No English Major,  I (like the boys) am uncoached in Poetry, and that's OK.  Here is what I see in this glorious poem.

'Nature's first green' is the swelling bud on the branch, which, when it first unfurls, briefly resembles a flower.  But the golden hue now gracing the leaves is a beauty so very transient in the world of plants... Green lasts a long time (palm trees, anyone?) but gold?  I think of daffodils, lilies, pears, bees, even dandelions and goldenrod, their existence so brief in the scheme of things.  In Autumn, these golden leaves must fall, they cannot sustain themselves any longer.  So far,  we have seen these things so often that, while spectacular, they are "normal".  Then Frost does what he does so well... he morphs a natural occurance into a universal theme: anything glorious is transient.  Man's innocence was transient, and it's loss resulted in the loss of the Garden of Eden (and one presumes great grief in the heavens as well as on Earth).  A beautiful, brief dawn becomes a plainer day.  Nothing gold can stay.

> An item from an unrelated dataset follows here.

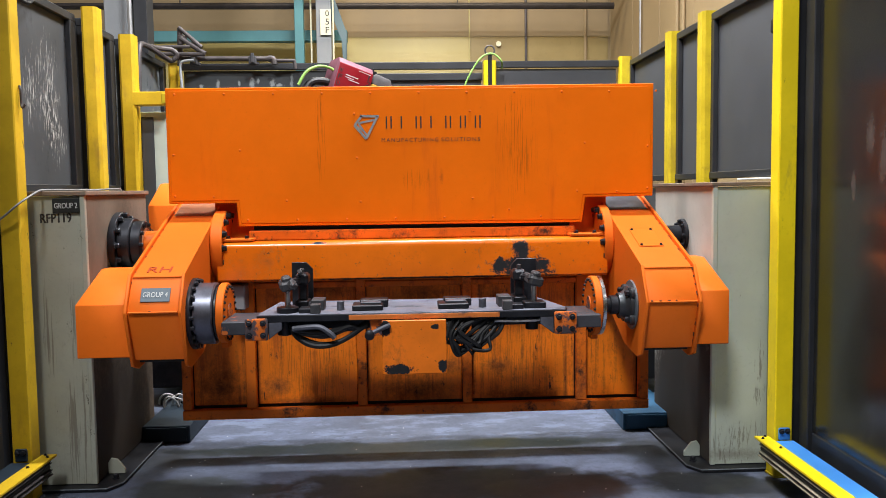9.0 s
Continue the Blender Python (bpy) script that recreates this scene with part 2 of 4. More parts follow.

Frost wrote and published this poem in 1923.  In 1924, it was again published in a collection - New Hampshire, which included "Fire and Ice" and "Stopping by Woods on a Snowy Evening" - which earned him the 1924 Pulitzer Prize, when that really meant something more than it does today.  I would have loved to have gotten that small volume as a gift.

So Autumn has arrived here on the land I inhabit, with all it's attendant beauties.  The golds and reds, the rose hips, apples, spicebush berries, the scarlet Virginia Creeper and the red & gold oriental bittersweet berries (the latter plant choking the woods in places such that I am cutting down as much of it as I can every year.  If I slack off, soon my trees will disappear as well as their leaves.)  The butterflies have gone for the most part, the song birds are migrating through, and I am glad I let the field go to weed, for birds of all kinds eat there all day long.

I need to cherish these beautiful golden days and evenings, because they will not last.  I am grateful that the written word remains.